* begin DATASET EXTRACT *
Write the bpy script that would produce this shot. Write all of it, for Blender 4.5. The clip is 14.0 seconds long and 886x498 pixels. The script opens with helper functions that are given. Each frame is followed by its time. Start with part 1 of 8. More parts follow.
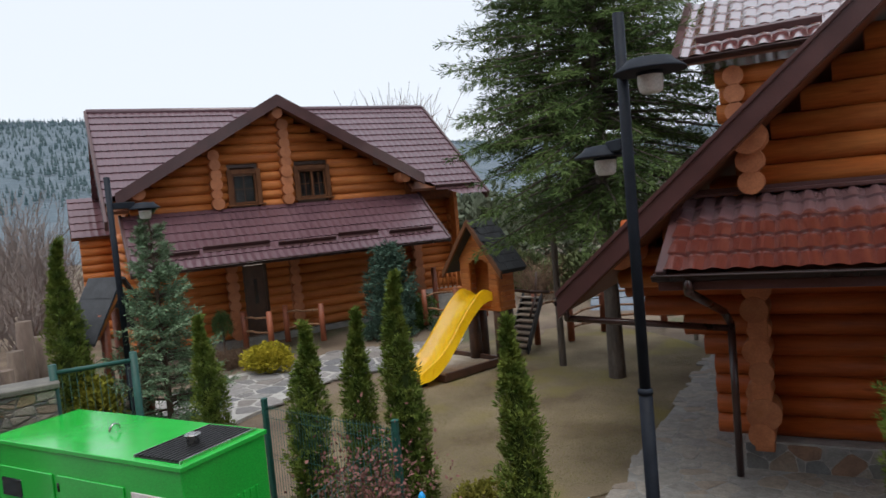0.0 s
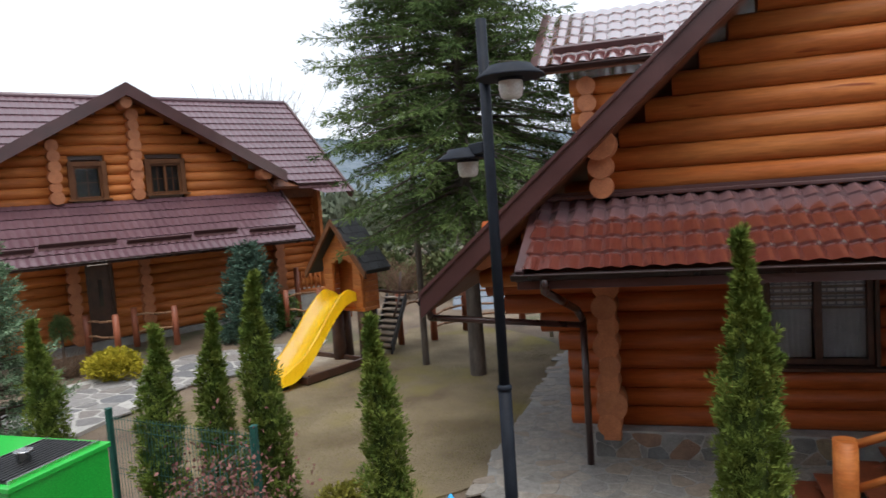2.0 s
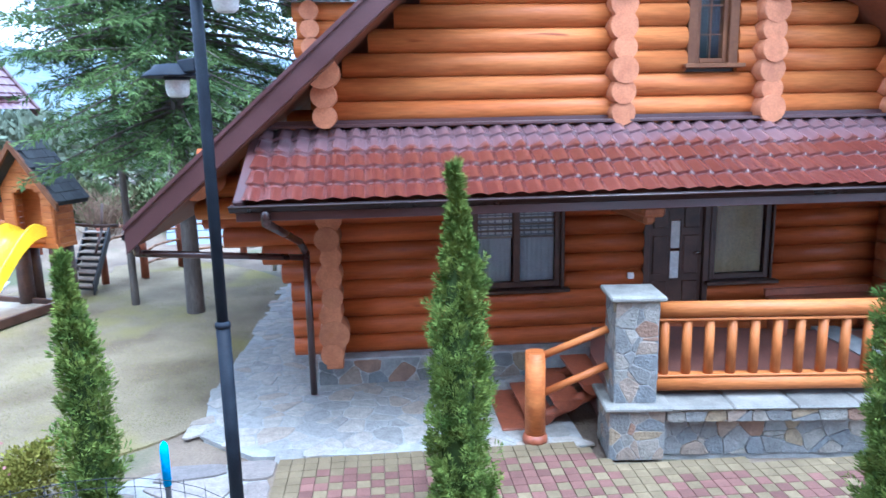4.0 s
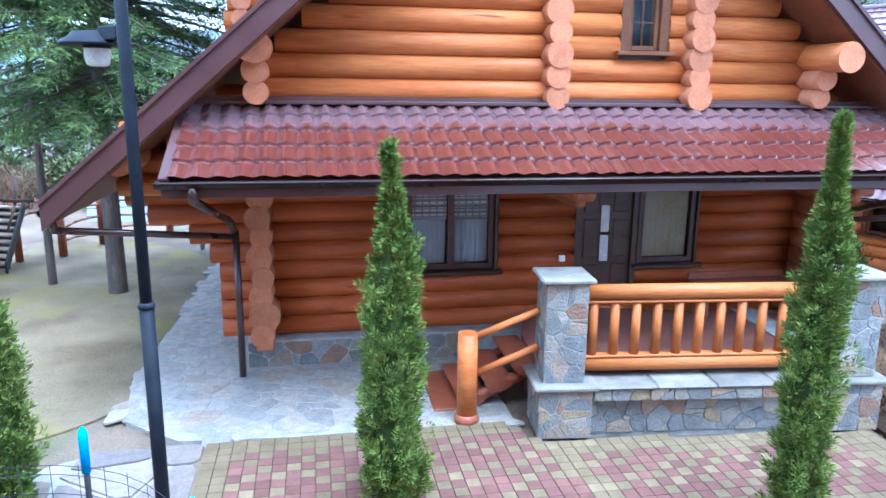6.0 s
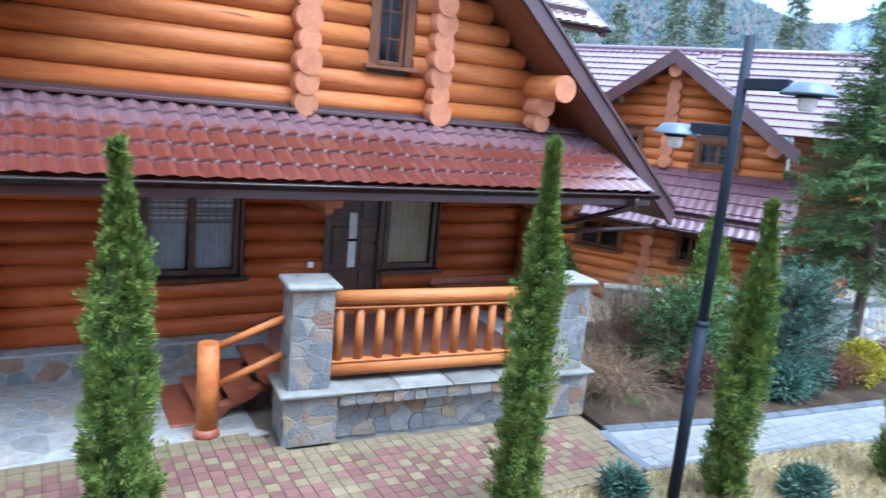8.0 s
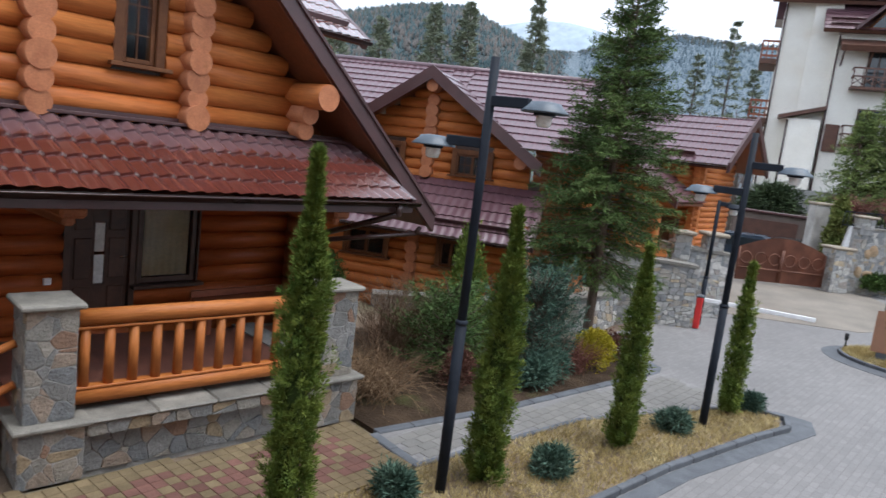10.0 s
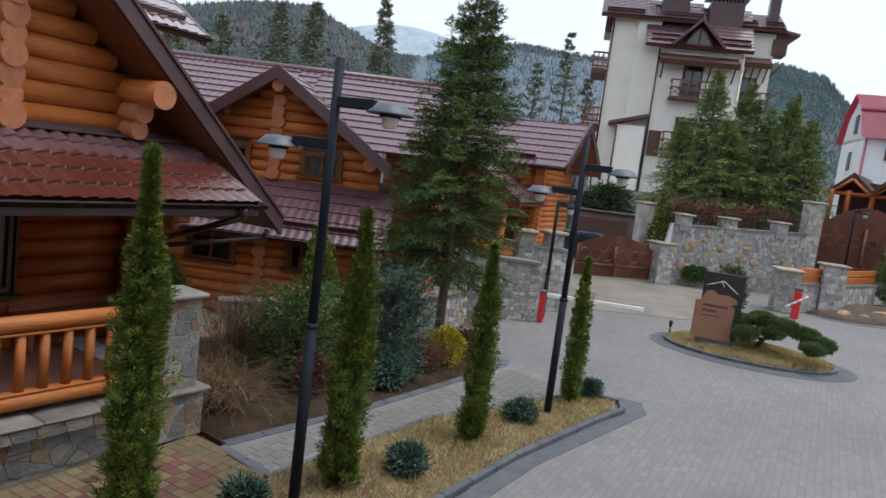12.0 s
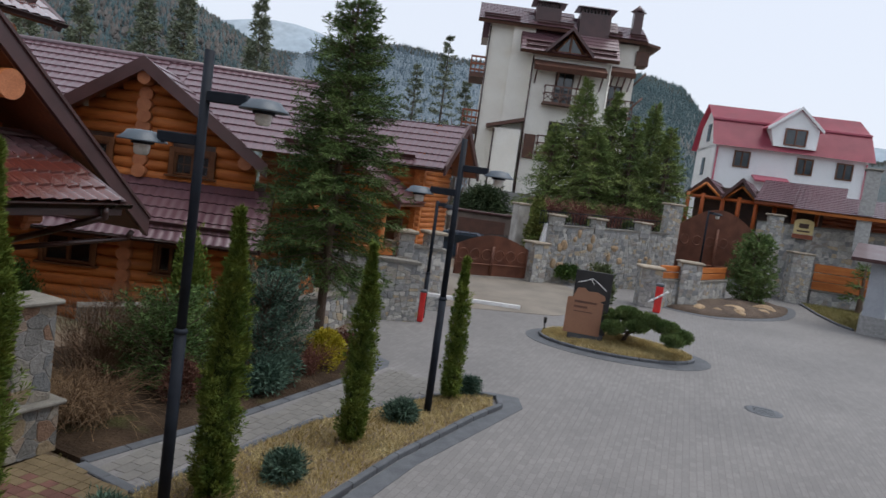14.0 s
* end DATASET EXTRACT *
Every line should be retyped exactly, with the pictures omitted.

Write the bpy script that would produce this shot. Write all of it, for Blender 4.5. The clip is 14.0 seconds long and 886x498 pixels. The script opens with helper functions that are given. Each frame is followed by its time. Start with part 1 of 8. More parts follow.
0.0 s
2.0 s
4.0 s
6.0 s
8.0 s
10.0 s
12.0 s
14.0 s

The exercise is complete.